It
is not right to vex ourselves at things,
For
they care nothing about it.
—Marcus
Aurelius, Meditations, Book 7 (tr
Long)
The Philosopher-Emperor here quotes
the great playwright Euripides, with one the most simple and most helpful
pieces of advice I have ever heard.
I think of all of the wasted time,
all of the wasted effort, spent in being frustrated by my circumstances, by the
people I was convinced had wronged me, by the way the world worked in ways I
did not want it to work.
And here was the thing: my annoyance
only disturbed me. I only made myself worse. People who have acted poorly never
cared for me to begin with, and they certainly don’t care for me after the
fact. I’m just disposable to them. The events of life, however painful or
crushing, do not change when I fret about them. It will be as it will be, but
who I am is entirely up to me.
In one of the darkest moments of my
Wilderness Years, when I allowed the Black Dog to tell me what to do, I once sat
down with a fifth of bourbon and a pack of cigarettes. It was nothing but an
exercise in self-pity. One of the few friends I had left sat down right next to
me.
“Go ahead, drink yourself stupid. It
won’t make it any better. It isn’t about what’s happened, it’s about you
pulling yourself up by your bootstraps. Let that girl break your heart, and let
the bullies have their way. You sit there crying, all worried about them, but
they have absolutely no worry about you. You are already forgotten to them.”
As painful as it felt to hear that,
it was completely true. So there I sat, wondering about what others may think
of me. There I sat, angered by the way of the world. Yet what others may have
thought, or how circumstances played themselves out, had nothing to do with me.
That girl who broke my heart has
absolutely no concern for me. I was just a footnote in her life. That thoughtless
boss who wouldn’t give me a raise doesn’t even remember my name. I was just another
commodity for his own success.
Nothing I can ever do will change
them.
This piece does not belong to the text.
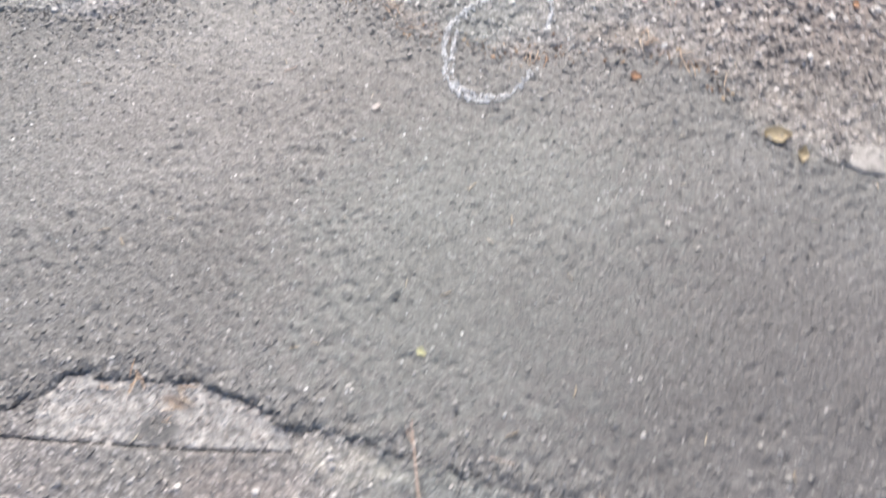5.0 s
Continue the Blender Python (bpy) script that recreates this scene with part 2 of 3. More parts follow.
crumbs = stones_of("joint_crumbs", [(0.0, grey(0.06)), (0.4, (0.12, 0.114, 0.11)), (0.8, (0.21, 0.196, 0.186)), (1.0, (0.36, 0.325, 0.295))], rough=0.85)
gravel_grey = stones_of("gravel_stones", [(0.0, (0.18, 0.166, 0.16)), (0.3, (0.27, 0.251, 0.241)), (0.65, (0.36, 0.337, 0.325)), (0.92, (0.46, 0.435, 0.42)), (1.0, (0.66, 0.635, 0.615))],
                        # The second patch carries the soil's painted dimmer light onto the stones.
                        stains=[(2.18, 2.15, 0.30, 0.45, 0, (0.29, 0.275, 0.268), 0.9, 1.0), (1.97, 1.52, 0.30, 0.18, -15, (0.14, 0.13, 0.126), 0.85, 0.9), (1.32, 0.58, 0.3, 0.2, -35, (0.245, 0.23, 0.228), 0.8, 0.9)])
gravel_single = stones_of("gravel_stone", [(0.0, (0.25, 0.232, 0.222)), (0.5, (0.35, 0.328, 0.315)), (0.85, (0.46, 0.434, 0.417)), (1.0, (0.66, 0.63, 0.605))], True)
pale_single = stones_of("pale_stone", [(0.0, (0.3, 0.285, 0.277)), (0.5, (0.41, 0.395, 0.385)), (0.85, (0.52, 0.5, 0.485)), (1.0, (0.68, 0.66, 0.645))], True)
reddish_single = stones_of("reddish_stone", [(0.0, (0.36, 0.25, 0.23)), (0.5, (0.44, 0.33, 0.31)), (1.0, (0.5, 0.41, 0.38))], True)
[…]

All that happily remains is for me to change myself.
Some say that we have to go out and
make the world fit us, and to make others conform to our own wants and desires.
They are sorely mistaken. At best, we may find a convenient holding pattern,
where the situation of life happens to be preferable or advantageous for that
moment. The real challenge, the only one that yields anything reliable, is
mastering our own thinking.
A fool is angry because of what has
been done to him, while a wise man is happy about what he can do.